***** ENTRIES

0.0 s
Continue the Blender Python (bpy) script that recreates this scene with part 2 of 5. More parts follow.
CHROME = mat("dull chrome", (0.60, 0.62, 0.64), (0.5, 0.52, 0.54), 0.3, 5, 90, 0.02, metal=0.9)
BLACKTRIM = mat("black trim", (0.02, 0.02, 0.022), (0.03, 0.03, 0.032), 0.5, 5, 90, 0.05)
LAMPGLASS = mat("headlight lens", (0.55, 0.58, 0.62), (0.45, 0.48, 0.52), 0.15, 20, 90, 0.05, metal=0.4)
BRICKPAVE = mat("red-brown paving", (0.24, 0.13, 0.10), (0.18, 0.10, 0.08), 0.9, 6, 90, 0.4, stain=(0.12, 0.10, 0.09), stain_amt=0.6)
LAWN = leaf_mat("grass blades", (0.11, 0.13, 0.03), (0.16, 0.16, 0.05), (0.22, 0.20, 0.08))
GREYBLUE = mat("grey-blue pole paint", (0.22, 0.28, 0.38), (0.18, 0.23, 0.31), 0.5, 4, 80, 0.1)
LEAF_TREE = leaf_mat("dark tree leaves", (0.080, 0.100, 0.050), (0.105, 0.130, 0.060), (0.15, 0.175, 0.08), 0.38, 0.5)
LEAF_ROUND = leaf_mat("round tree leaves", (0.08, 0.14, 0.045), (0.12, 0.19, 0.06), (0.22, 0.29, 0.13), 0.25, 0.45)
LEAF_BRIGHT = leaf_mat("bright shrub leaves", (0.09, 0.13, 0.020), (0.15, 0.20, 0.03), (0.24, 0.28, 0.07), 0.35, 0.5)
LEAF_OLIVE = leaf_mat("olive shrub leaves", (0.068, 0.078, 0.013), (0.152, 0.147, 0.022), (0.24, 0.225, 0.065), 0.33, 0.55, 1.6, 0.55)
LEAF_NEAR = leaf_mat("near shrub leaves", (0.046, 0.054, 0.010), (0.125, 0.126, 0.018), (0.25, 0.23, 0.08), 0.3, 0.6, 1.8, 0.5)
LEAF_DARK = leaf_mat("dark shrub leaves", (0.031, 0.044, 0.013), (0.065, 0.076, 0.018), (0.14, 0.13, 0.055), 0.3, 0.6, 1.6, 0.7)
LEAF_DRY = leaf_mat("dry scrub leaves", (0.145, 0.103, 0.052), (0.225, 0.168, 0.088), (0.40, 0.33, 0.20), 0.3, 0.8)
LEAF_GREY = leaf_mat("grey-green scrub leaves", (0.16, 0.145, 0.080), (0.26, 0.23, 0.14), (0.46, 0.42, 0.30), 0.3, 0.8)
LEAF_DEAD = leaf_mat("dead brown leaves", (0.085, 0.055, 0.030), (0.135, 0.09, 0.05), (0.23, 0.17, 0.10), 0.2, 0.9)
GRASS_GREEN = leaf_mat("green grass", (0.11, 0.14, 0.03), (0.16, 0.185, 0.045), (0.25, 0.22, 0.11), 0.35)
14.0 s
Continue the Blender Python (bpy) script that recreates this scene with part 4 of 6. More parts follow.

**********

TASK INSTRUCTIONS – Type the whole listing again, unaltered.

EXERCISE RESULT –
0.0 s
Continue the Blender Python (bpy) script that recreates this scene with part 2 of 5. More parts follow.
CHROME = mat("dull chrome", (0.60, 0.62, 0.64), (0.5, 0.52, 0.54), 0.3, 5, 90, 0.02, metal=0.9)
BLACKTRIM = mat("black trim", (0.02, 0.02, 0.022), (0.03, 0.03, 0.032), 0.5, 5, 90, 0.05)
LAMPGLASS = mat("headlight lens", (0.55, 0.58, 0.62), (0.45, 0.48, 0.52), 0.15, 20, 90, 0.05, metal=0.4)
BRICKPAVE = mat("red-brown paving", (0.24, 0.13, 0.10), (0.18, 0.10, 0.08), 0.9, 6, 90, 0.4, stain=(0.12, 0.10, 0.09), stain_amt=0.6)
LAWN = leaf_mat("grass blades", (0.11, 0.13, 0.03), (0.16, 0.16, 0.05), (0.22, 0.20, 0.08))
GREYBLUE = mat("grey-blue pole paint", (0.22, 0.28, 0.38), (0.18, 0.23, 0.31), 0.5, 4, 80, 0.1)
LEAF_TREE = leaf_mat("dark tree leaves", (0.080, 0.100, 0.050), (0.105, 0.130, 0.060), (0.15, 0.175, 0.08), 0.38, 0.5)
LEAF_ROUND = leaf_mat("round tree leaves", (0.08, 0.14, 0.045), (0.12, 0.19, 0.06), (0.22, 0.29, 0.13), 0.25, 0.45)
LEAF_BRIGHT = leaf_mat("bright shrub leaves", (0.09, 0.13, 0.020), (0.15, 0.20, 0.03), (0.24, 0.28, 0.07), 0.35, 0.5)
LEAF_OLIVE = leaf_mat("olive shrub leaves", (0.068, 0.078, 0.013), (0.152, 0.147, 0.022), (0.24, 0.225, 0.065), 0.33, 0.55, 1.6, 0.55)
LEAF_NEAR = leaf_mat("near shrub leaves", (0.046, 0.054, 0.010), (0.125, 0.126, 0.018), (0.25, 0.23, 0.08), 0.3, 0.6, 1.8, 0.5)
LEAF_DARK = leaf_mat("dark shrub leaves", (0.031, 0.044, 0.013), (0.065, 0.076, 0.018), (0.14, 0.13, 0.055), 0.3, 0.6, 1.6, 0.7)
LEAF_DRY = leaf_mat("dry scrub leaves", (0.145, 0.103, 0.052), (0.225, 0.168, 0.088), (0.40, 0.33, 0.20), 0.3, 0.8)
LEAF_GREY = leaf_mat("grey-green scrub leaves", (0.16, 0.145, 0.080), (0.26, 0.23, 0.14), (0.46, 0.42, 0.30), 0.3, 0.8)
LEAF_DEAD = leaf_mat("dead brown leaves", (0.085, 0.055, 0.030), (0.135, 0.09, 0.05), (0.23, 0.17, 0.10), 0.2, 0.9)
GRASS_GREEN = leaf_mat("green grass", (0.11, 0.14, 0.03), (0.16, 0.185, 0.045), (0.25, 0.22, 0.11), 0.35)
14.0 s
Continue the Blender Python (bpy) script that recreates this scene with part 4 of 6. More parts follow.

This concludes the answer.